■ Work to do ■
Write out the entire listing below exactly, with the pictures left out.

■ Dataset content ■

— START —

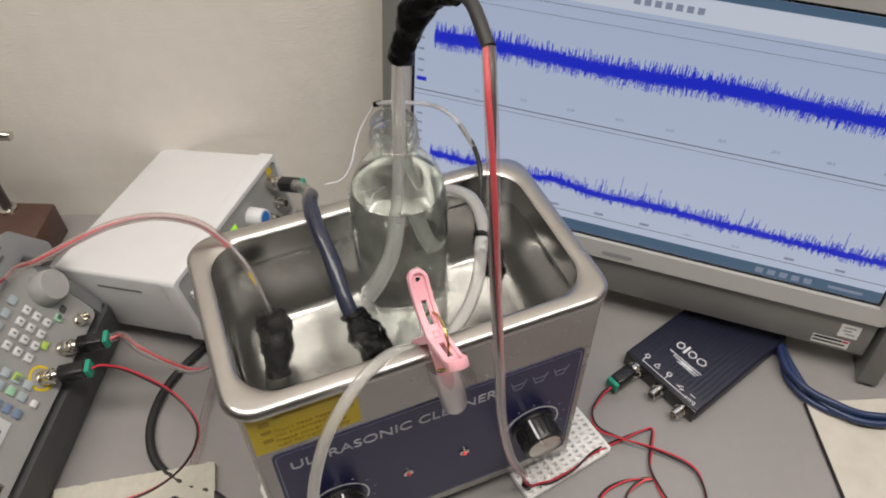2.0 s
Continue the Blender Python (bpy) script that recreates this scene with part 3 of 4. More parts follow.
part("sealed_head", lump([(-0.0330, 0.0800, 0.2125), (-0.0305, 0.0730, 0.2060), (-0.0275, 0.0610, 0.1990), (-0.0250, 0.0475, 0.1920), (-0.0225, 0.0345, 0.1850)], lambda t: 0.0074 + 0.0046 * math.sin(math.pi * min(1.0, 0.10 + t * 0.80)), 1.15, 120), SEAL, mid_probe, "lump of black sealant", crease=80)
part("white_patch", lump([(-0.0352, 0.0545, 0.2030), (-0.0345, 0.0510, 0.2005), (-0.0330, 0.0475, 0.1975)], 0.0019, 0.9, 160), DAB, mid_probe, "dab of white sealant", crease=80)

right_probe = thing("tank_probe", "black sealed probe with white dabs hanging beside the bottle", "probe", group="tank probes")
part("lead", sweep([(0.0885, 0.1172, 0.2204), (0.0934, 0.1329, 0.2376), (0.0996, 0.1494, 0.2512), (0.1037, 0.1709, 0.2564), (0.1042, 0.2015, 0.2573)], 0.0021, 10), DARK_WIRE, right_probe, "black lead")
part("thin_tube", sweep([(0.1037, 0.1709, 0.2564), (0.1042, 0.2015, 0.2583), (0.1010, 0.2252, 0.2562), (0.0973, 0.2575, 0.2428), (0.0853, 0.2758, 0.2354), (0.0758, 0.2923, 0.2282), (0.0622, 0.3068, 0.2199)], 0.0021, 12), SILICONE, right_probe, "thin clear tube")
part("tube_knot", lump([(0.0653, 0.3047, 0.2209), (0.0601, 0.3084, 0.2185)], 0.0028, 0.3), SEAL, right_probe, crease=80)
part("thin_wire", sweep([(0.0611, 0.3079, 0.2190), (0.0518, 0.3083, 0.2058), (0.0424, 0.3046, 0.1938), (0.0353, 0.2988, 0.1833), (0.0269, 0.2884, 0.1711), (0.0147, 0.2836, 0.1587), (-0.0017, 0.2887, 0.1530)], 0.0009, 8), WHITE, right_probe, "thin white wire")
part("sealed_head", lump([(0.0890, 0.1182, 0.2225), (0.0886, 0.1095, 0.2117), (0.0887, 0.1032, 0.1960), (0.0910, 0.0971, 0.1782), (0.0942, 0.0927, 0.1676)], lambda t: 0.0060 + 0.0050 * math.sin(math.pi * min(1, t * 1.05)), 1.0), SEAL, right_probe, "lump of black sealant", crease=80)
part("white_patch", lump([(0.0906, 0.1160, 0.2254), (0.0906, 0.1110, 0.2220)], 0.0031, 0.6, 160), DAB, right_probe, "dab of white sealant", crease=80)
part("white_patch", lump([(0.0866, 0.1035, 0.2165), (0.0825, 0.1010, 0.2139), (0.0805, 0.0990, 0.2112)], 0.0024, 0.6, 160), DAB, right_probe, "dab of white sealant", crease=80)

# ---- the milky tubes and the peg on the rim ----
siphon = thing("siphon_tube", "milky silicone tube pegged to the rim and hanging down the front", "tube")
part("tube", sweep([(0.0528, 0.1377, 0.2505), (0.0615, 0.1208, 0.2667), (0.0675, 0.1000, 0.2765), (0.0678, 0.0826, 0.2780), (0.0643, 0.0672, 0.2746), (0.0602, 0.0600, 0.2708)], 0.0044, 16), SILICONE, siphon, "milky silicone tube")
part("tube", sweep([(0.0602, 0.0600, 0.2708), (0.0556, 0.0510, 0.2633), (0.0509, 0.0437, 0.2539), (0.0443, 0.0369, 0.2440), (0.0345, 0.0293, 0.2368), (0.0212, 0.0210, 0.2326), (0.0089, 0.0146, 0.2326)], 0.0046, 16), SILICONE, siphon, "milky silicone tube")
part("joint", lump([(0.0576, 0.0550, 0.2670), (0.0612, 0.0621, 0.2722)], 0.0049, 0.5, 200, 20, 6), DAB, siphon, "white tape over the joint", crease=80)
part("joint_tie", lump([(0.0612, 0.0621, 0.2722), (0.0629, 0.0651, 0.2737)], 0.0057, 0.4, 200, 20, 6), SEAL, siphon, "black tie round the joint", crease=80)
SIPH = [(0.0069, 0.0112, 0.2375), (-0.0055, 0.0116, 0.2400), (-0.0239, 0.0127, 0.2437), (-0.0439, 0.0007, 0.2498), (-0.0636, -0.0113, 0.2438), (-0.0798, -0.0194, 0.2255), (-0.0915, -0.0264, 0.2002), (-0.0993, -0.0341, 0.1726), (-0.1018, -0.0377, 0.1299), (-0.1001, -0.0379, 0.0731), (-0.0968, -0.0398, 0.0200), (-0.0938, -0.0510, 0.0065)]
part("tube", sweep(SIPH, 0.0040, 18), SILICONE, siphon, "milky silicone tube")
part("inner_tube", sweep([(-0.0521, 0.0318, 0.1991), (-0.0298, 0.0294, 0.2003), (-0.0115, 0.0255, 0.2076)], lambda t: 0.0045 * min(1.0, 0.55 + 3.0 * t), 16), SILICONE_TAN, siphon, "tan tube end under water")

peg = thing("clothes_peg", "pink plastic clothes peg with a wire spring, clipped on the rim", "peg")


def bar(points, width, thick, taper=1.0, bm=None, at=0.0, sub=6):
    """A moulded arm with a U section: x across, bent in the y-z plane."""
    bm = bm or bmesh.new()
    line = smooth_line([(at + p[0], p[1], p[2]) for p in points], sub)
    n = len(line)
    rings = []
    for i, p in enumerate(line):
        d = (line[min(i + 1, n - 1)] - line[max(i - 1, 0)]).normalized()
        side = Vector((1, 0, 0))
        up = side.cross(d).normalized()
        w = width / 2 * (1 + (taper - 1) * i / (n - 1))
        prof = [(-w, -thick / 2), (w, -thick / 2), (w, thick / 2), (-w, thick / 2)]
        rings.append([bm.verts.new(p + side * a + up * b) for a, b in prof])
    for a, b in zip(rings, rings[1:]):
        for k in range(4):
            j = (k + 1) % 4
            bm.faces.new((a[k], a[j], b[j], b[k]))
    bm.faces.new(rings[0][::-1])
    bm.faces.new(rings[-1])
    return bm


def soften(bm, d=0.0007):
    bmesh.ops.recalc_face_normals(bm, faces=bm.faces)
    sharp = [e for e in bm.edges if len(e.link_faces) == 2 and e.calc_face_angle() > 0.7]
    bmesh.ops.bevel(bm, geom=sharp, offset=d, segments=2, affect="EDGES", profile=0.5)
    return bm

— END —

■ Answer to the task ■
2.0 s
Continue the Blender Python (bpy) script that recreates this scene with part 3 of 4. More parts follow.
part("sealed_head", lump([(-0.0330, 0.0800, 0.2125), (-0.0305, 0.0730, 0.2060), (-0.0275, 0.0610, 0.1990), (-0.0250, 0.0475, 0.1920), (-0.0225, 0.0345, 0.1850)], lambda t: 0.0074 + 0.0046 * math.sin(math.pi * min(1.0, 0.10 + t * 0.80)), 1.15, 120), SEAL, mid_probe, "lump of black sealant", crease=80)
part("white_patch", lump([(-0.0352, 0.0545, 0.2030), (-0.0345, 0.0510, 0.2005), (-0.0330, 0.0475, 0.1975)], 0.0019, 0.9, 160), DAB, mid_probe, "dab of white sealant", crease=80)

right_probe = thing("tank_probe", "black sealed probe with white dabs hanging beside the bottle", "probe", group="tank probes")
part("lead", sweep([(0.0885, 0.1172, 0.2204), (0.0934, 0.1329, 0.2376), (0.0996, 0.1494, 0.2512), (0.1037, 0.1709, 0.2564), (0.1042, 0.2015, 0.2573)], 0.0021, 10), DARK_WIRE, right_probe, "black lead")
part("thin_tube", sweep([(0.1037, 0.1709, 0.2564), (0.1042, 0.2015, 0.2583), (0.1010, 0.2252, 0.2562), (0.0973, 0.2575, 0.2428), (0.0853, 0.2758, 0.2354), (0.0758, 0.2923, 0.2282), (0.0622, 0.3068, 0.2199)], 0.0021, 12), SILICONE, right_probe, "thin clear tube")
part("tube_knot", lump([(0.0653, 0.3047, 0.2209), (0.0601, 0.3084, 0.2185)], 0.0028, 0.3), SEAL, right_probe, crease=80)
part("thin_wire", sweep([(0.0611, 0.3079, 0.2190), (0.0518, 0.3083, 0.2058), (0.0424, 0.3046, 0.1938), (0.0353, 0.2988, 0.1833), (0.0269, 0.2884, 0.1711), (0.0147, 0.2836, 0.1587), (-0.0017, 0.2887, 0.1530)], 0.0009, 8), WHITE, right_probe, "thin white wire")
part("sealed_head", lump([(0.0890, 0.1182, 0.2225), (0.0886, 0.1095, 0.2117), (0.0887, 0.1032, 0.1960), (0.0910, 0.0971, 0.1782), (0.0942, 0.0927, 0.1676)], lambda t: 0.0060 + 0.0050 * math.sin(math.pi * min(1, t * 1.05)), 1.0), SEAL, right_probe, "lump of black sealant", crease=80)
part("white_patch", lump([(0.0906, 0.1160, 0.2254), (0.0906, 0.1110, 0.2220)], 0.0031, 0.6, 160), DAB, right_probe, "dab of white sealant", crease=80)
part("white_patch", lump([(0.0866, 0.1035, 0.2165), (0.0825, 0.1010, 0.2139), (0.0805, 0.0990, 0.2112)], 0.0024, 0.6, 160), DAB, right_probe, "dab of white sealant", crease=80)

# ---- the milky tubes and the peg on the rim ----
siphon = thing("siphon_tube", "milky silicone tube pegged to the rim and hanging down the front", "tube")
part("tube", sweep([(0.0528, 0.1377, 0.2505), (0.0615, 0.1208, 0.2667), (0.0675, 0.1000, 0.2765), (0.0678, 0.0826, 0.2780), (0.0643, 0.0672, 0.2746), (0.0602, 0.0600, 0.2708)], 0.0044, 16), SILICONE, siphon, "milky silicone tube")
part("tube", sweep([(0.0602, 0.0600, 0.2708), (0.0556, 0.0510, 0.2633), (0.0509, 0.0437, 0.2539), (0.0443, 0.0369, 0.2440), (0.0345, 0.0293, 0.2368), (0.0212, 0.0210, 0.2326), (0.0089, 0.0146, 0.2326)], 0.0046, 16), SILICONE, siphon, "milky silicone tube")
part("joint", lump([(0.0576, 0.0550, 0.2670), (0.0612, 0.0621, 0.2722)], 0.0049, 0.5, 200, 20, 6), DAB, siphon, "white tape over the joint", crease=80)
part("joint_tie", lump([(0.0612, 0.0621, 0.2722), (0.0629, 0.0651, 0.2737)], 0.0057, 0.4, 200, 20, 6), SEAL, siphon, "black tie round the joint", crease=80)
SIPH = [(0.0069, 0.0112, 0.2375), (-0.0055, 0.0116, 0.2400), (-0.0239, 0.0127, 0.2437), (-0.0439, 0.0007, 0.2498), (-0.0636, -0.0113, 0.2438), (-0.0798, -0.0194, 0.2255), (-0.0915, -0.0264, 0.2002), (-0.0993, -0.0341, 0.1726), (-0.1018, -0.0377, 0.1299), (-0.1001, -0.0379, 0.0731), (-0.0968, -0.0398, 0.0200), (-0.0938, -0.0510, 0.0065)]
part("tube", sweep(SIPH, 0.0040, 18), SILICONE, siphon, "milky silicone tube")
part("inner_tube", sweep([(-0.0521, 0.0318, 0.1991), (-0.0298, 0.0294, 0.2003), (-0.0115, 0.0255, 0.2076)], lambda t: 0.0045 * min(1.0, 0.55 + 3.0 * t), 16), SILICONE_TAN, siphon, "tan tube end under water")

peg = thing("clothes_peg", "pink plastic clothes peg with a wire spring, clipped on the rim", "peg")


def bar(points, width, thick, taper=1.0, bm=None, at=0.0, sub=6):
    """A moulded arm with a U section: x across, bent in the y-z plane."""
    bm = bm or bmesh.new()
    line = smooth_line([(at + p[0], p[1], p[2]) for p in points], sub)
    n = len(line)
    rings = []
    for i, p in enumerate(line):
        d = (line[min(i + 1, n - 1)] - line[max(i - 1, 0)]).normalized()
        side = Vector((1, 0, 0))
        up = side.cross(d).normalized()
        w = width / 2 * (1 + (taper - 1) * i / (n - 1))
        prof = [(-w, -thick / 2), (w, -thick / 2), (w, thick / 2), (-w, thick / 2)]
        rings.append([bm.verts.new(p + side * a + up * b) for a, b in prof])
    for a, b in zip(rings, rings[1:]):
        for k in range(4):
            j = (k + 1) % 4
            bm.faces.new((a[k], a[j], b[j], b[k]))
    bm.faces.new(rings[0][::-1])
    bm.faces.new(rings[-1])
    return bm


def soften(bm, d=0.0007):
    bmesh.ops.recalc_face_normals(bm, faces=bm.faces)
    sharp = [e for e in bm.edges if len(e.link_faces) == 2 and e.calc_face_angle() > 0.7]
    bmesh.ops.bevel(bm, geom=sharp, offset=d, segments=2, affect="EDGES", profile=0.5)
    return bm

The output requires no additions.